* [To be done] Copy out the data below as written; omit any images.

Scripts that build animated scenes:
=-=-=

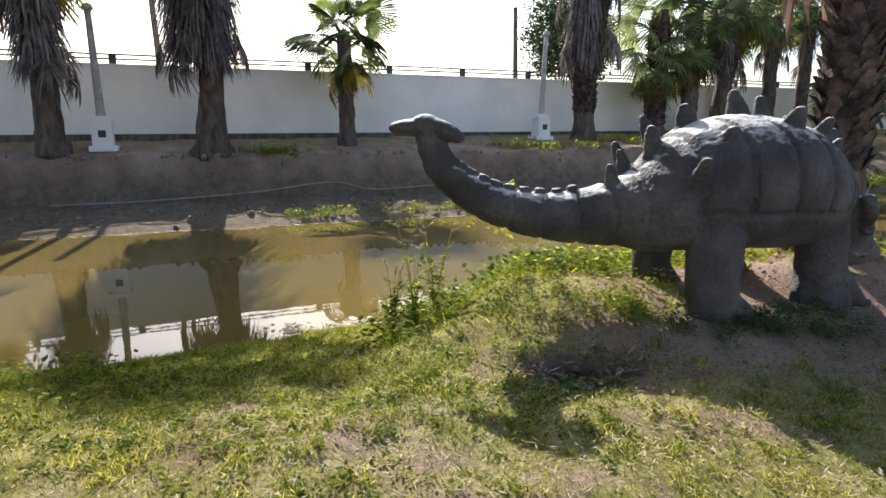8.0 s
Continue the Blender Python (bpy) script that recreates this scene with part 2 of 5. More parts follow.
def ground_material():
    """Bare reddish soil and short dry turf, mixed where the sheet's own grass value says so."""
    m = bpy.data.materials.new("soil_and_turf")
    m.use_nodes = True
    n, l = m.node_tree.nodes, m.node_tree.links
    p = n["Principled BSDF"]
    p.inputs["Roughness"].default_value, p.inputs["Specular IOR Level"].default_value = 0.95, 0.1
    tc = n.new("ShaderNodeTexCoord")

    def grain(scale, detail=6, rough=0.6):
        t = n.new("ShaderNodeTexNoise")
        t.inputs["Scale"].default_value, t.inputs["Detail"].default_value, t.inputs["Roughness"].default_value = scale, detail, rough
        l.new(tc.outputs["Object"], t.inputs["Vector"])
        return t.outputs["Fac"]

    def ramp(fac, *stops):
        r = n.new("ShaderNodeValToRGB")
        els = r.color_ramp.elements
        while len(els) < len(stops):
            els.new(0.5)
        for e, (pos, col) in zip(els, stops):
            e.position, e.color = pos, (*col, 1)
        l.new(fac, r.inputs[0])
        return r.outputs[0]

    def blend(fac, a, b, kind="MIX"):
        x = n.new("ShaderNodeMix")
        x.data_type, x.blend_type = "RGBA", kind
        if isinstance(fac, float):
            x.inputs[0].default_value = fac
        else:
            l.new(fac, x.inputs[0])
        l.new(a, x.inputs[6])
        l.new(b, x.inputs[7])
        return x.outputs[2]

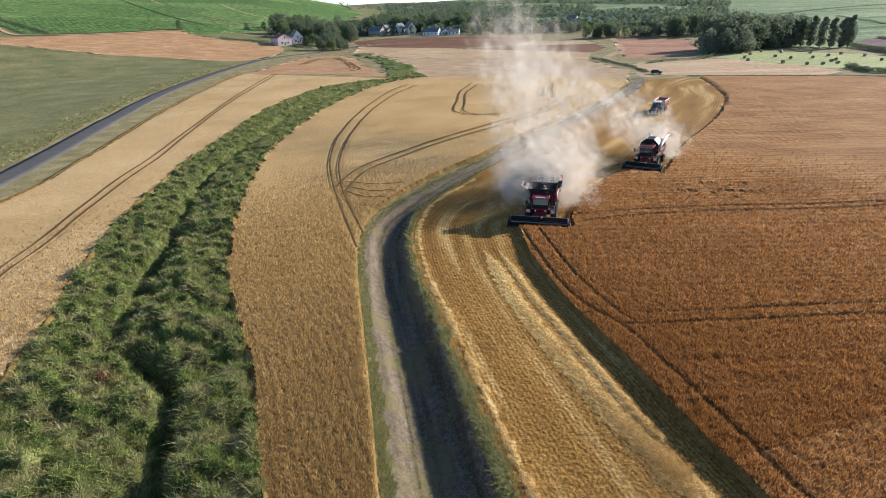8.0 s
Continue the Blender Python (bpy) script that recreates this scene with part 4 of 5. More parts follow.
def leaf_quads(rs, centres, normals, size):
    """Small four-cornered leaves of random turn at the given places."""
    n = len(centres)
    a = rs.normal(size=(n, 3))
    u = a - (a * normals).sum(1, keepdims=True) * normals
    u /= np.linalg.norm(u, axis=1, keepdims=True)
    v = np.cross(normals, u)
    s = np.asarray(size).reshape(-1, 1) * rs.uniform(0.6, 1.3, (n, 1)) * 0.5
    p = np.stack([centres - u * s, centres - v * s * 0.7, centres + u * s, centres + v * s * 0.7], 1)
    return p.reshape(-1, 3), np.arange(4 * n).reshape(-1, 4)


def crown_points(rs, clumps, count):
    """Points near the skins of many ball-like clumps."""
    which = rs.randint(0, len(clumps), count)
    c = clumps[which]
    d = rs.normal(size=(count, 3))
    d /= np.linalg.norm(d, axis=1, keepdims=True)
    r = c[:, 3:4] * rs.uniform(0.6, 1.05, (count, 1))
    nrm = d + 0.7 * rs.normal(size=(count, 3))
    nrm /= np.linalg.norm(nrm, axis=1, keepdims=True)
    return c[:, :3] + d * r, nrm


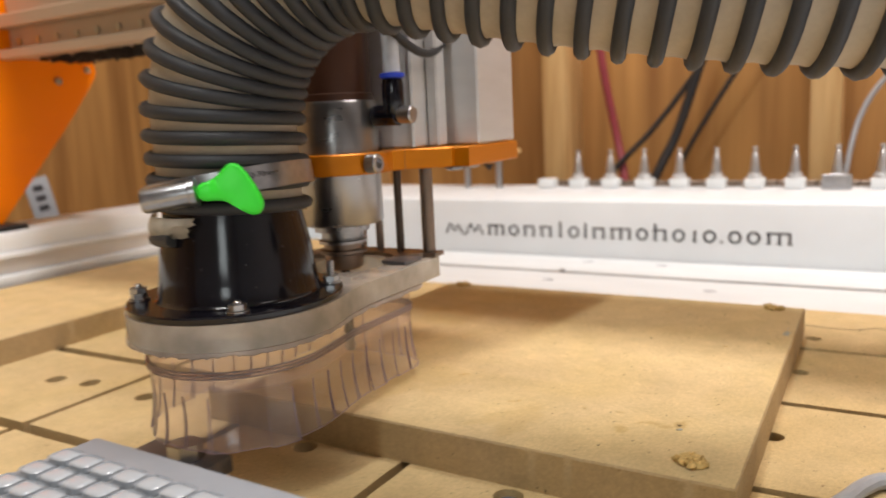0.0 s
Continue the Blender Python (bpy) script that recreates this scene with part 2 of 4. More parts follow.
def frosted(name, color, trans, rough, clear=0.0):
    m, t, b = material(name)
    n = t.nodes
    co = n.new("ShaderNodeTexCoord")
    no = n.new("ShaderNodeTexNoise")
    no.inputs["Scale"].default_value, no.inputs["Detail"].default_value = 70.0, 5
    link(t, co.outputs["Object"], no.inputs["Vector"])
    r = n.new("ShaderNodeMapRange")
    r.inputs["From Min"].default_value, r.inputs["From Max"].default_value = 0.3, 0.7
    r.inputs["To Min"].default_value, r.inputs["To Max"].default_value = 0.72, 1.22
    link(t, no.outputs[0], r.inputs["Value"])
    hsv = n.new("ShaderNodeHueSaturation")
    hsv.inputs["Color"].default_value = (*color, 1)
    link(t, r.outputs[0], hsv.inputs["Value"])
    link(t, hsv.outputs[0], b.inputs["Base Color"])
    b.inputs["Transmission Weight"].default_value = trans
    b.inputs["Roughness"].default_value = rough
    b.inputs["IOR"].default_value = 1.3
    if clear:
        tr, mx = n.new("ShaderNodeBsdfTransparent"), n.new("ShaderNodeMixShader")
        tr.inputs[0].default_value = (*color, 1)
        mx.inputs[0].default_value = clear
        link(t, b.outputs[0], mx.inputs[1])
        link(t, tr.outputs[0], mx.inputs[2])
        link(t, mx.outputs[0], n["Material Output"].inputs[0])
    return m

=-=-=

* [Result for this exercise]
8.0 s
Continue the Blender Python (bpy) script that recreates this scene with part 2 of 5. More parts follow.
def ground_material():
    """Bare reddish soil and short dry turf, mixed where the sheet's own grass value says so."""
    m = bpy.data.materials.new("soil_and_turf")
    m.use_nodes = True
    n, l = m.node_tree.nodes, m.node_tree.links
    p = n["Principled BSDF"]
    p.inputs["Roughness"].default_value, p.inputs["Specular IOR Level"].default_value = 0.95, 0.1
    tc = n.new("ShaderNodeTexCoord")

    def grain(scale, detail=6, rough=0.6):
        t = n.new("ShaderNodeTexNoise")
        t.inputs["Scale"].default_value, t.inputs["Detail"].default_value, t.inputs["Roughness"].default_value = scale, detail, rough
        l.new(tc.outputs["Object"], t.inputs["Vector"])
        return t.outputs["Fac"]

    def ramp(fac, *stops):
        r = n.new("ShaderNodeValToRGB")
        els = r.color_ramp.elements
        while len(els) < len(stops):
            els.new(0.5)
        for e, (pos, col) in zip(els, stops):
            e.position, e.color = pos, (*col, 1)
        l.new(fac, r.inputs[0])
        return r.outputs[0]

    def blend(fac, a, b, kind="MIX"):
        x = n.new("ShaderNodeMix")
        x.data_type, x.blend_type = "RGBA", kind
        if isinstance(fac, float):
            x.inputs[0].default_value = fac
        else:
            l.new(fac, x.inputs[0])
        l.new(a, x.inputs[6])
        l.new(b, x.inputs[7])
        return x.outputs[2]

8.0 s
Continue the Blender Python (bpy) script that recreates this scene with part 4 of 5. More parts follow.
def leaf_quads(rs, centres, normals, size):
    """Small four-cornered leaves of random turn at the given places."""
    n = len(centres)
    a = rs.normal(size=(n, 3))
    u = a - (a * normals).sum(1, keepdims=True) * normals
    u /= np.linalg.norm(u, axis=1, keepdims=True)
    v = np.cross(normals, u)
    s = np.asarray(size).reshape(-1, 1) * rs.uniform(0.6, 1.3, (n, 1)) * 0.5
    p = np.stack([centres - u * s, centres - v * s * 0.7, centres + u * s, centres + v * s * 0.7], 1)
    return p.reshape(-1, 3), np.arange(4 * n).reshape(-1, 4)


def crown_points(rs, clumps, count):
    """Points near the skins of many ball-like clumps."""
    which = rs.randint(0, len(clumps), count)
    c = clumps[which]
    d = rs.normal(size=(count, 3))
    d /= np.linalg.norm(d, axis=1, keepdims=True)
    r = c[:, 3:4] * rs.uniform(0.6, 1.05, (count, 1))
    nrm = d + 0.7 * rs.normal(size=(count, 3))
    nrm /= np.linalg.norm(nrm, axis=1, keepdims=True)
    return c[:, :3] + d * r, nrm


0.0 s
Continue the Blender Python (bpy) script that recreates this scene with part 2 of 4. More parts follow.
def frosted(name, color, trans, rough, clear=0.0):
    m, t, b = material(name)
    n = t.nodes
    co = n.new("ShaderNodeTexCoord")
    no = n.new("ShaderNodeTexNoise")
    no.inputs["Scale"].default_value, no.inputs["Detail"].default_value = 70.0, 5
    link(t, co.outputs["Object"], no.inputs["Vector"])
    r = n.new("ShaderNodeMapRange")
    r.inputs["From Min"].default_value, r.inputs["From Max"].default_value = 0.3, 0.7
    r.inputs["To Min"].default_value, r.inputs["To Max"].default_value = 0.72, 1.22
    link(t, no.outputs[0], r.inputs["Value"])
    hsv = n.new("ShaderNodeHueSaturation")
    hsv.inputs["Color"].default_value = (*color, 1)
    link(t, r.outputs[0], hsv.inputs["Value"])
    link(t, hsv.outputs[0], b.inputs["Base Color"])
    b.inputs["Transmission Weight"].default_value = trans
    b.inputs["Roughness"].default_value = rough
    b.inputs["IOR"].default_value = 1.3
    if clear:
        tr, mx = n.new("ShaderNodeBsdfTransparent"), n.new("ShaderNodeMixShader")
        tr.inputs[0].default_value = (*color, 1)
        mx.inputs[0].default_value = clear
        link(t, b.outputs[0], mx.inputs[1])
        link(t, tr.outputs[0], mx.inputs[2])
        link(t, mx.outputs[0], n["Material Output"].inputs[0])
    return m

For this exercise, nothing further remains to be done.